Superconducting Tunnel Junction Quantum Sensors for the BeEST Experiment

The BeEST experiment searches for a keV sterile neutrino signal in the electron capture decay of $^7$Be that is implanted into superconducting tunnel junction (STJ) quantum sensors. STJs consist of two superconducting films separated by a thin insulating tunnel barrier. They exploit the small ~meV energy gap in superconductors to be sensitive to phonons from the recoiling $^7$Li daughter and to provide an energy resolution of a few eV FWHM for recoil energies below 100 eV. Since the $^7$Li recoil energy depends on the mass of the emitted neutrino, the high resolution can be used to separate a hypothetical sterile neutrino signal from the recoils for decay channels with active neutrinos.
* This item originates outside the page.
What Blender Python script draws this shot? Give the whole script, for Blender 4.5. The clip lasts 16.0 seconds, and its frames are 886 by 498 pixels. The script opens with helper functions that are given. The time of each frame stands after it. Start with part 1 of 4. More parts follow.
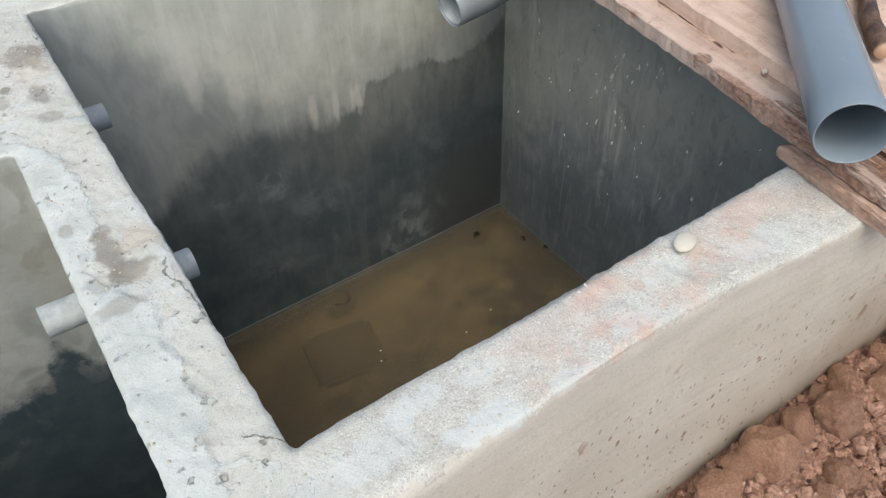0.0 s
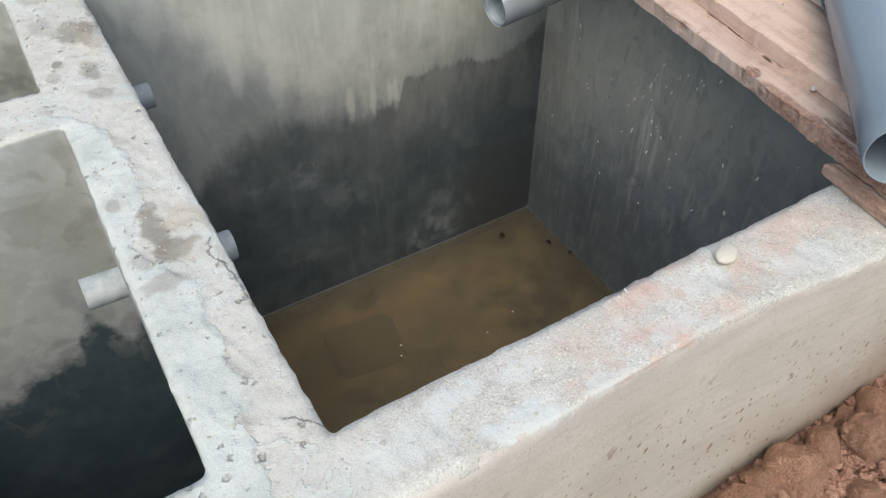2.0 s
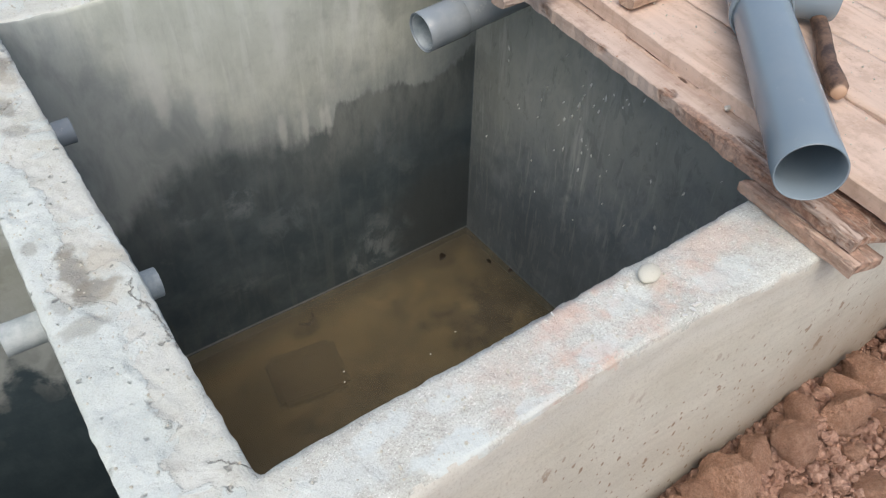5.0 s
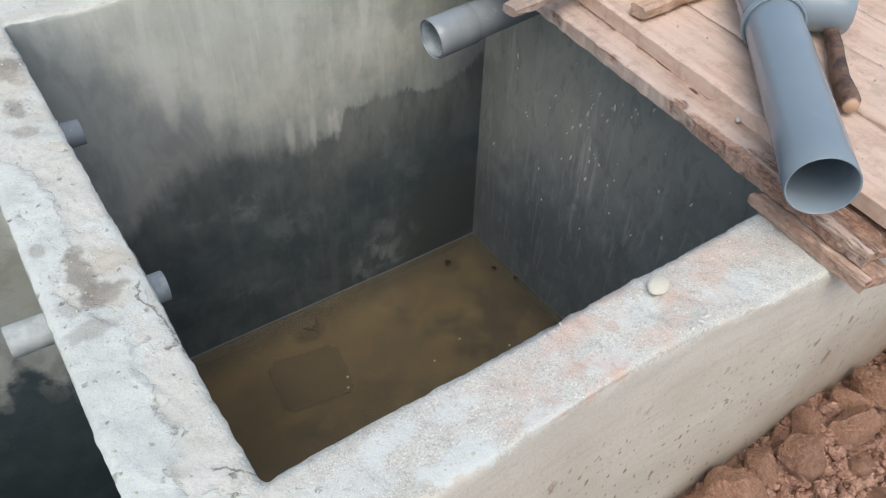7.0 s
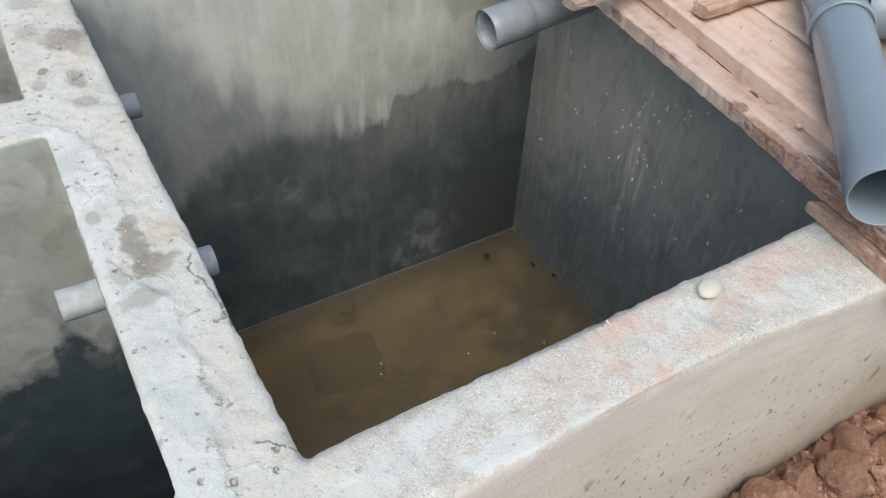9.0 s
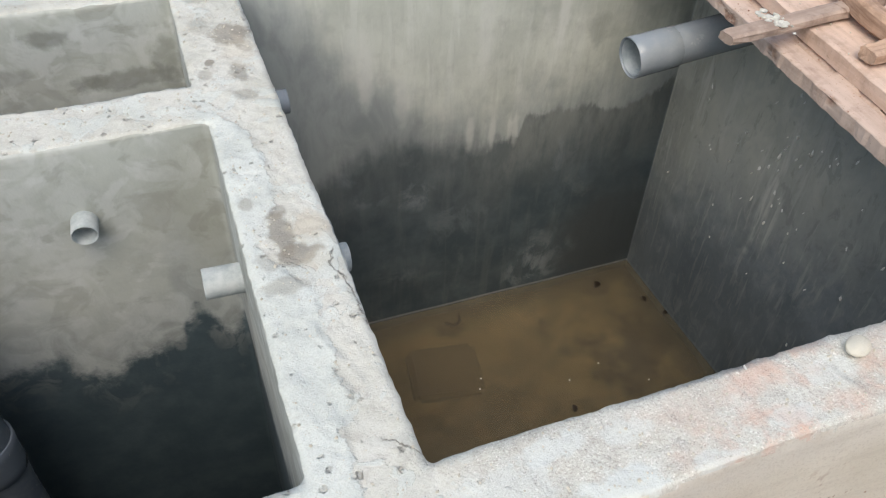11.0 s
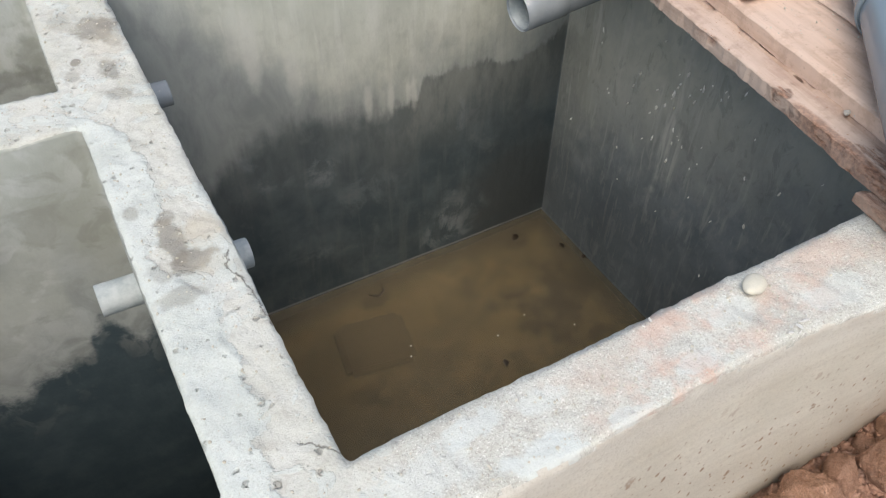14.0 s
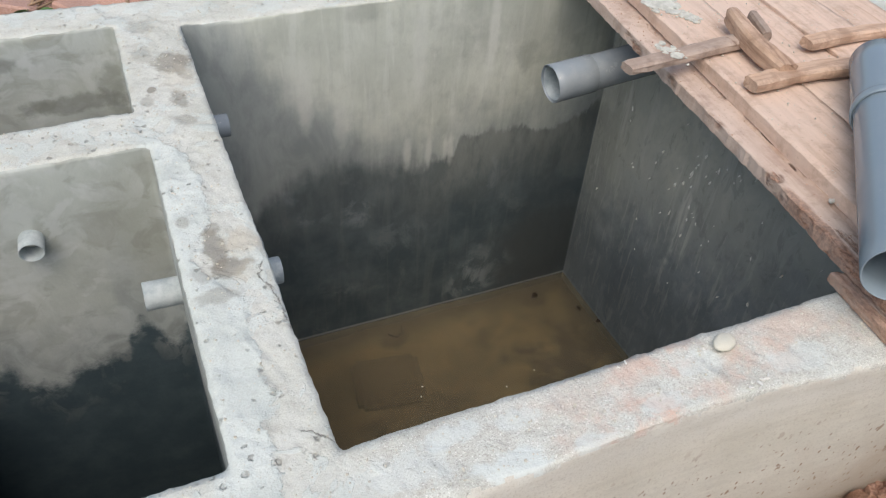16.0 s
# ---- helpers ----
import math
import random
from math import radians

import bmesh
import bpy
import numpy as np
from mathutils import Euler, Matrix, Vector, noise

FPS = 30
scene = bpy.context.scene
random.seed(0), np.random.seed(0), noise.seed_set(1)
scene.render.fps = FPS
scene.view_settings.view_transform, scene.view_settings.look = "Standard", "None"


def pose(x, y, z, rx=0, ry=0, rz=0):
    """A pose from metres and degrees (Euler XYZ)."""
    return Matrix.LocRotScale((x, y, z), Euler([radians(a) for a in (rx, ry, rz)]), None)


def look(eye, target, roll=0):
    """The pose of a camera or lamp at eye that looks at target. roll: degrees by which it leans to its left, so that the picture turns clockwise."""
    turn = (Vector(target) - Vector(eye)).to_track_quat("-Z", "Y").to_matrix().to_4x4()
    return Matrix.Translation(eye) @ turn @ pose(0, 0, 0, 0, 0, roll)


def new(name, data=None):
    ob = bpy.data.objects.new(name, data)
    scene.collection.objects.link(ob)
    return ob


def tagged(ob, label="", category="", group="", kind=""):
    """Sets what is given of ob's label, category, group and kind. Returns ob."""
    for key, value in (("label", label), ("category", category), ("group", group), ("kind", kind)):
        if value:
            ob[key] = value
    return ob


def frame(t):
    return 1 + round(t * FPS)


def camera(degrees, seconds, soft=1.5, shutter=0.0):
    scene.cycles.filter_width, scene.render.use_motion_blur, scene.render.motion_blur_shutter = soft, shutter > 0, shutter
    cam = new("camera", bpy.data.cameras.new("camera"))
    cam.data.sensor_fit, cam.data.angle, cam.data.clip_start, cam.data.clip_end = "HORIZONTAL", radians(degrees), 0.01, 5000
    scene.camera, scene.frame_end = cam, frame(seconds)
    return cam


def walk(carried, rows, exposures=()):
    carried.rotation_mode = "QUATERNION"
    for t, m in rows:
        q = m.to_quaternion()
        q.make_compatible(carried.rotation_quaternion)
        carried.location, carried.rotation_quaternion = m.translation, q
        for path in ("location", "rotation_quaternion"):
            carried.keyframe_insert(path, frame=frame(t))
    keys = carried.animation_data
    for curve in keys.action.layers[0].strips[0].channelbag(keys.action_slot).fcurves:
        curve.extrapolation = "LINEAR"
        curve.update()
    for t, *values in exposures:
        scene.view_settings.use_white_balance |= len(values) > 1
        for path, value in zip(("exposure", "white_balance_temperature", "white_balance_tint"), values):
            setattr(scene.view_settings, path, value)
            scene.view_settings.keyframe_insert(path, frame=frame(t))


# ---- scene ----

In addition, STJs stand out among superconducting quantum sensors for their fast signal decay, which enables STJ operation at several 1000 counts/s per pixel and makes them ideally suited for this high-sensitivity search. This talk will show the design and performance of current STJ detectors – which were initially developed for astronomy and material science in the 1990s – in the BeEST experiment. We will also discuss ongoing STJ development to improve energy resolution and sensitivity of the BeEST sterile neutrino search by several orders of magnitude.